Second is the law of unintended consequences. The folks at www.fairtax.org like the idea that you can chose to save taxes by buying a used car for instance, because it wouldn't be subject to the tax. However, the unintended consequence is that new car sales would drop considerably, because they'd be subject to this tax. That means lots of auto workers looking for a job.

On that same line, rents and leases are taxable on real and personal property. Meaning that if you are a renter, you would pay a 23% premium.

I personally see new home sales falling through the floor, as the 23% tax is added to them.

Third is inflation.
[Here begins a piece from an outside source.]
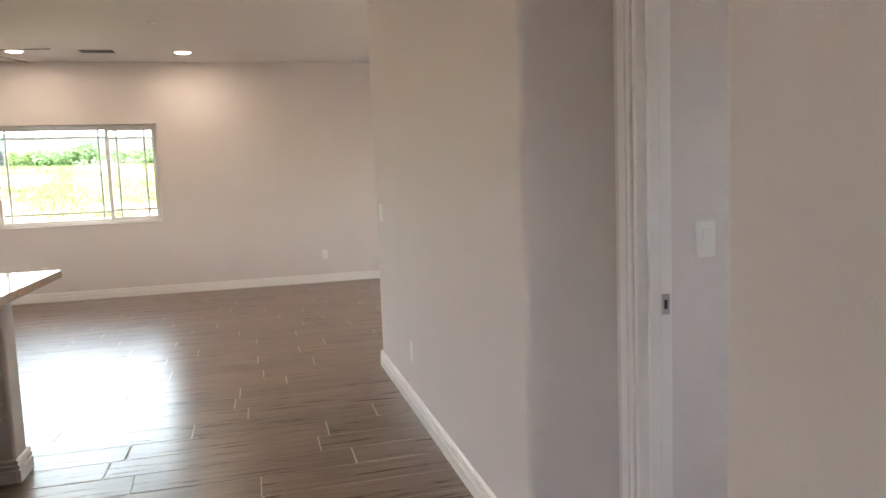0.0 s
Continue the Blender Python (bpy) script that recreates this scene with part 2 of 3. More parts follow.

I say this because in 1997 The Cato Institute proposed just such a tax (http://cato.org/pubs/pas/pa-272.html) that was to be set at 12-15%, and would have eliminated more taxes than this one! That means in 8 years, the numbers have already jumped 50-90% depending on where they would have started. Where will in be in 8 more years?

Fourth, I believe that the figures they are throwing out are based on a flawed premise. They claim that all prices will come down because of the loss of the currently embedded taxes. However, only corporate taxes and the payroll end of SSI (7.65%) is embedded as a business cost on a product. The workers taxes cannot be considered an embedded cost to be saved and passed on unless the worker is going to take that amount of a pay cut, you figure the odds of that. The cost of labor, which is the workers full wage, is the cost, and the tax end of that comes from the worker, not the company.

Finally, while I hate the current "progressive tax system"; even with it's built in poverty level protection, The Fair Tax becomes a very regressive tax. For myself, in a 15% tax bracket, when you add in social security about 23%, it's kind of a wash. However, for someone in the lower end of the tax scale, say under $35,000 a year, who pays little if any taxes, and if a family gets the earned income credit, this would end up costing them money. Of course, if the little guy only buys used "stuff" they can save their tax money.

I'm personally in favor of moving to a flat tax, with a starting point of $35,000 for a family of four to be taxed, and a rate of about 15%, but don't see that going anywhere anytime soon either.

1Comments:

Blogger jomama said...

...my guess is that like every country that's gone to a Goods and Services Tax (which is what this is) we'll end up with an income tax also.

Bingo.

The UK started their GST at around 8% in 1964 or thereabouts. Last I heard they were at 17.5%.

Government is a poor parasite as it will eventually kill the host.